TASK DETAILS
Bring together all lines of the material below that contain the string "kind".

GIVEN RECORDS
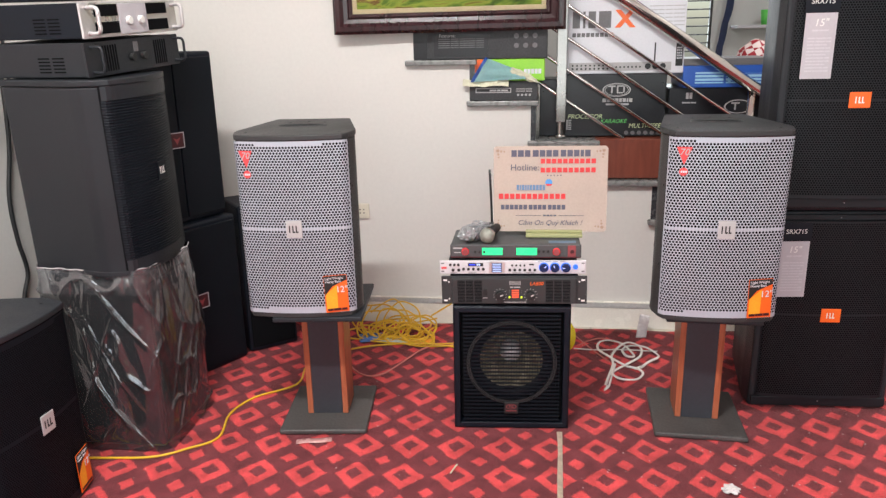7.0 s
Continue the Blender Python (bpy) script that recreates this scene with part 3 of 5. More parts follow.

==

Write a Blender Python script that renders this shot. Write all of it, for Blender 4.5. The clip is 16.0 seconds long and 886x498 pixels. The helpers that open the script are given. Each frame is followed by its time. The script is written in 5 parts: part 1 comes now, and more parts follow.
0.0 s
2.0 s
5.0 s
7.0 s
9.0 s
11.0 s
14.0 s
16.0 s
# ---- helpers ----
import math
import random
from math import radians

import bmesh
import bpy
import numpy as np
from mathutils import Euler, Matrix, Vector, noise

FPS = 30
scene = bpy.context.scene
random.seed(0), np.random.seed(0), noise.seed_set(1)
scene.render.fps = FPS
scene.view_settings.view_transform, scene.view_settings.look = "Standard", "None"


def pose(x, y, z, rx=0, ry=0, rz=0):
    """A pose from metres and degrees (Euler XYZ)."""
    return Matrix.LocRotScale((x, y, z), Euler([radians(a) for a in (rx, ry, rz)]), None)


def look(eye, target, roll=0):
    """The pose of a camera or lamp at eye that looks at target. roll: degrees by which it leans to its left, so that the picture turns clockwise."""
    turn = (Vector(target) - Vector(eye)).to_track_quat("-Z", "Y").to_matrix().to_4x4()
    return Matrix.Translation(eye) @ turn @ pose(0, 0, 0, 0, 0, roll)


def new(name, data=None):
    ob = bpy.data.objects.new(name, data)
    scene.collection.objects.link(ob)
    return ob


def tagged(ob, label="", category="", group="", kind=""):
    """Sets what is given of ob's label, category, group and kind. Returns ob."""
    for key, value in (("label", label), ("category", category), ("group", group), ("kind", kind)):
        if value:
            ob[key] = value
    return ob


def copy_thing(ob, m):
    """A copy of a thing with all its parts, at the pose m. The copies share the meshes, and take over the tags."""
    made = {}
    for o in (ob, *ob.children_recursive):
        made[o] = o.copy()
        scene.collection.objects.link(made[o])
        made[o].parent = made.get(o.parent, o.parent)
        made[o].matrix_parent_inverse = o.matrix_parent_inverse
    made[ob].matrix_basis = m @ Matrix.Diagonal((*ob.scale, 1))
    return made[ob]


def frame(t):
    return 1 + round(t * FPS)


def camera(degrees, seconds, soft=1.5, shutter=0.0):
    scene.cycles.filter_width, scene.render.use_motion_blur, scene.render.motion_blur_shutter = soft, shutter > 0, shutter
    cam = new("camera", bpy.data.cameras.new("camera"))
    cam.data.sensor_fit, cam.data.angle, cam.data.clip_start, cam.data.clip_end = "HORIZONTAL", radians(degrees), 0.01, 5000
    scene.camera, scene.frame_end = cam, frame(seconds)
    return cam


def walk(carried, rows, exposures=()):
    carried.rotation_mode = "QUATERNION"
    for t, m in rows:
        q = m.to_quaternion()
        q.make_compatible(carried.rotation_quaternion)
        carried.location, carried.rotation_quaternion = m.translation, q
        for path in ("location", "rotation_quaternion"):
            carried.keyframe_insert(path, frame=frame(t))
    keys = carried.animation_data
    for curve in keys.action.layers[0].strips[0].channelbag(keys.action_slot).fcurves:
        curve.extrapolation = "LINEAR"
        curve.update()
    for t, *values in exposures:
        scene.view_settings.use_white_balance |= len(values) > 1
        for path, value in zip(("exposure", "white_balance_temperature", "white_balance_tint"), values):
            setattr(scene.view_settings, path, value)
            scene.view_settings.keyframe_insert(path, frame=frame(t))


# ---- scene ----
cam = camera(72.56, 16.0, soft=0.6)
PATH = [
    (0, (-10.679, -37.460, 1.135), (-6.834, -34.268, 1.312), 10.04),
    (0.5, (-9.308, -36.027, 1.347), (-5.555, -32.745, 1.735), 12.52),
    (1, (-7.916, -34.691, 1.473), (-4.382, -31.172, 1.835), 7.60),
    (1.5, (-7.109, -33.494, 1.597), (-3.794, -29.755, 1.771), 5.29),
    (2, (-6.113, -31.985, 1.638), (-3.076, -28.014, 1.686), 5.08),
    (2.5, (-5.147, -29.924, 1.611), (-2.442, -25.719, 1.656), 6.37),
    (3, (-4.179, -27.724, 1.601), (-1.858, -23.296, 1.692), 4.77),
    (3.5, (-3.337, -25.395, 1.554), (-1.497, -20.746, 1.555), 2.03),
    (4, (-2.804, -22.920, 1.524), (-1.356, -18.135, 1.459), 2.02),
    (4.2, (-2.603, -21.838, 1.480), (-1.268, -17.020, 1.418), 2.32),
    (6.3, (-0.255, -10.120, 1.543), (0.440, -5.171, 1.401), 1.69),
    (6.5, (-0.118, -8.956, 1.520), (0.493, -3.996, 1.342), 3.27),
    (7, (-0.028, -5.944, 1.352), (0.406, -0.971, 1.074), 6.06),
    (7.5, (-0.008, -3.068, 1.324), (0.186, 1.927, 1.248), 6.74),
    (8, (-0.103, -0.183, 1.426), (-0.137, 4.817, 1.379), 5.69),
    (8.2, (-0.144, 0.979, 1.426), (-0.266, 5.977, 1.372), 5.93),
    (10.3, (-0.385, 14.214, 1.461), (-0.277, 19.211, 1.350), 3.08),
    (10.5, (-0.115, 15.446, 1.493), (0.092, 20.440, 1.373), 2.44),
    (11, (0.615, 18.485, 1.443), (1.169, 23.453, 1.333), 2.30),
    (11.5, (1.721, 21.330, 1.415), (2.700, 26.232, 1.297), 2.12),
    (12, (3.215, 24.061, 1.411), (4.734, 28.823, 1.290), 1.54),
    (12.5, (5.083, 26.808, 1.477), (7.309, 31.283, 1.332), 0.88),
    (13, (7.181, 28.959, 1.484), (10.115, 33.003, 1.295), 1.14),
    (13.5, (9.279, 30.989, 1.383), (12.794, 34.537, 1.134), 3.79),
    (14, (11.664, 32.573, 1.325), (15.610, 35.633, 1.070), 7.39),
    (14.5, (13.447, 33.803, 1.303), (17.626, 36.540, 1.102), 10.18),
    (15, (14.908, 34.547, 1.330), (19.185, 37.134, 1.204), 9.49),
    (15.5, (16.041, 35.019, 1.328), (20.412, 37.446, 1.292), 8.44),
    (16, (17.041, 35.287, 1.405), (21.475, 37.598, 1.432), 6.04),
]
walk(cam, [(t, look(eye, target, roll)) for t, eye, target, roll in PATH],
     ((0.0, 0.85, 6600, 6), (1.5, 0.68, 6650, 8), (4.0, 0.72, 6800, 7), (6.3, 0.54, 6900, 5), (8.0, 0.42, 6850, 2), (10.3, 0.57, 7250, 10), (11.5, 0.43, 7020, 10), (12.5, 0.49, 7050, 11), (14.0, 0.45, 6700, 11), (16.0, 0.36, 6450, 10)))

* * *

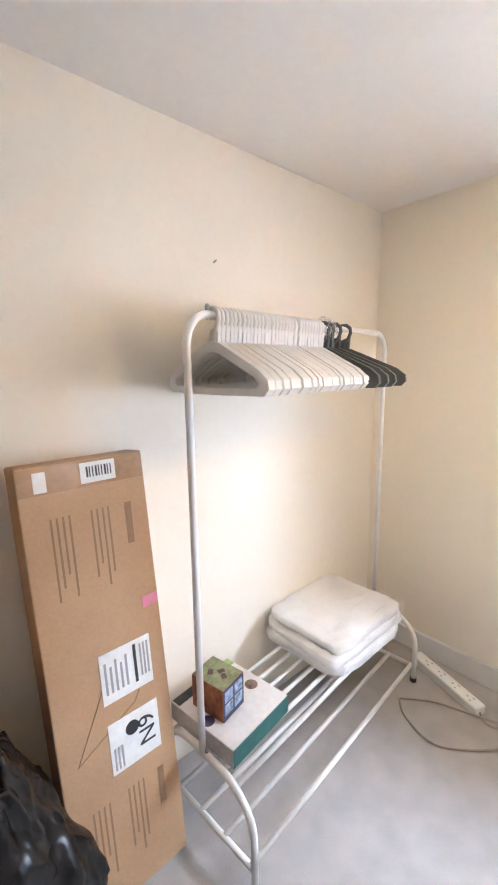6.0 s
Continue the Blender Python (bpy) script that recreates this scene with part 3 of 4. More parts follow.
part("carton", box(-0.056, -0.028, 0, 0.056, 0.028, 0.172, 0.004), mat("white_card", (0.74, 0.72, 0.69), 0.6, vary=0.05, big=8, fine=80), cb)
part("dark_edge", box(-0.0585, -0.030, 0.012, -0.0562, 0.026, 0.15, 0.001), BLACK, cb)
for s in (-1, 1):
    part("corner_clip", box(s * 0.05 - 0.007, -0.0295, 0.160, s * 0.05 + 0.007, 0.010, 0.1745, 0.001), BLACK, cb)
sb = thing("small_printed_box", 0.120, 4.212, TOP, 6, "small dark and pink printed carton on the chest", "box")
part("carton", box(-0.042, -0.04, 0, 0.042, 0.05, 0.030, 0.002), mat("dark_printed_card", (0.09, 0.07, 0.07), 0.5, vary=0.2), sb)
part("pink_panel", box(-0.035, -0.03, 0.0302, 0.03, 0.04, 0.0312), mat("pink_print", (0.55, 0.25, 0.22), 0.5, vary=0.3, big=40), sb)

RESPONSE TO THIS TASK
def tagged(ob, label="", category="", group="", kind=""):
    """Sets what is given of ob's label, category, group and kind. Returns ob."""
    for key, value in (("label", label), ("category", category), ("group", group), ("kind", kind)):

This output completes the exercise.